Robert McCrum's regular feature on the world of books in the Observer newspaper adds colour to Sunday mornings. Today he is reviewing the development of a new publishing company, the Friday Project, which Macmillan helps to sell and distribute and which I personally have tried to support. Its aim is to turn concepts and brands on the Internet into world-class books. Anyway they've just hired an excellent new director, Scott Pack. According to Robert McCrum, this guy makes me look like Marcus Aurelius. Should I be flattered or offended?

I've checked out Wikipedia and the Columbia Encyclopedia gave me:

 ' Devoted to his duty and humanitarian in his conception of it, Marcus Aurelius was concerned with improving living conditions for the poor, particularly minors.

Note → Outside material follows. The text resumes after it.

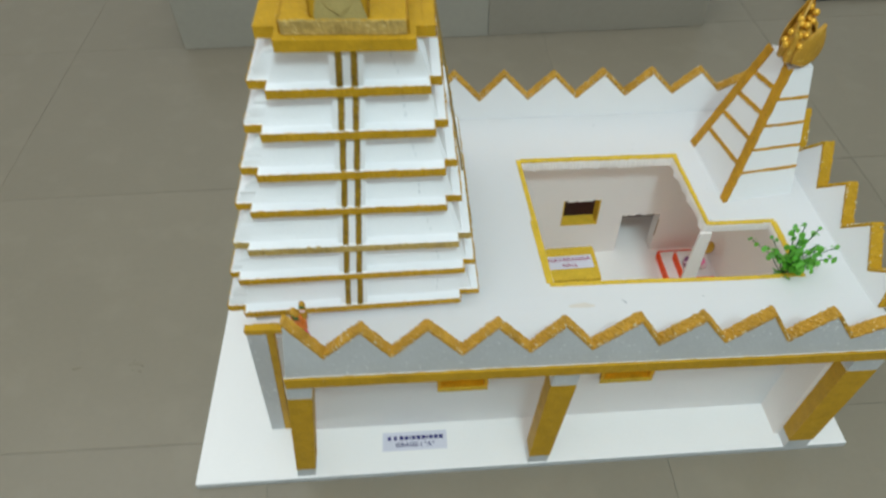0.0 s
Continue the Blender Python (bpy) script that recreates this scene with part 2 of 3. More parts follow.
def lettering(name, text, size, m, mat, parent, bold=0.0):
    """Words as a flat mesh, baseline centre at the origin of m."""
    cu = bpy.data.curves.new("words", "FONT")
    cu.body, cu.size, cu.align_x, cu.space_character = text, size, "CENTER", 1.08
    ob = new("words", cu)
    dg = bpy.context.evaluated_depsgraph_get()
    me = bpy.data.meshes.new_from_object(ob.evaluated_get(dg))
    bpy.data.objects.remove(ob)
    bm = bmesh.new()
    for k, (dx, dy) in enumerate(((0, 0), (bold, 0), (-bold, 0), (0, bold), (0, -bold)) if bold else ((0, 0),)):
        old = len(bm.verts)
        bm.from_mesh(me)
        bm.verts.ensure_lookup_table()
        bmesh.ops.translate(bm, verts=bm.verts[old:], vec=(dx, dy, 0.00002 * k))
    bm.transform(m)
    bpy.data.meshes.remove(me)
    return part(name, bm, mat, parent, "", False)


# ---- room ----
X0, X1, Y0, Y1, TOP = -2.3, 3.1, -2.336, 2.464, 2.75
floor = whole("floor", box(X0, X1, Y0, Y1, -0.06, -0.0009), GROUT, "floor of large beige vitrified tiles with thin dark joints", "floor", kind="structure", warp=False)
ORIGIN[floor.name] = Vector((0, 0, 0))
whole("ceiling", box(X0, X1, Y0, Y1, TOP, TOP + 0.1), CEILP, "plain white painted ceiling", "ceiling", kind="structure", warp=False)
whole("wall_north", box(X0 - 0.1, X1 + 0.1, Y1, Y1 + 0.1, -0.06, TOP + 0.1), PLASTER, "plain pale painted wall", "wall", kind="structure", warp=False)
whole("wall_south", box(X0 - 0.1, X1 + 0.1, Y0 - 0.1, Y0, -0.06, TOP + 0.1), PLASTER, "plain pale painted wall", "wall", kind="structure", warp=False)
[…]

He was always lenient with political criminals and tried to decrease the brutality at gladiatorial shows. He did, however, persecute the Christians, whom he regarded as natural enemies of the empire.'

And Chambers Biographical Dictionary:

'He was retrospectively idealized as the model of the perfect emperor, whose reign and style of rule contrasted with the disastrous period that began with the accession of his son Commodus, the disturbed age of the Severan emperors, and the imperial anarchy that followed in the 3rd century.'

I'm still not sure but one thing is for certain. I couldn't have done this research as quickly and effectively without great reference works brought together through the Internet by xrefer - the very opposite of the Friday Project concept, but none the worse for that.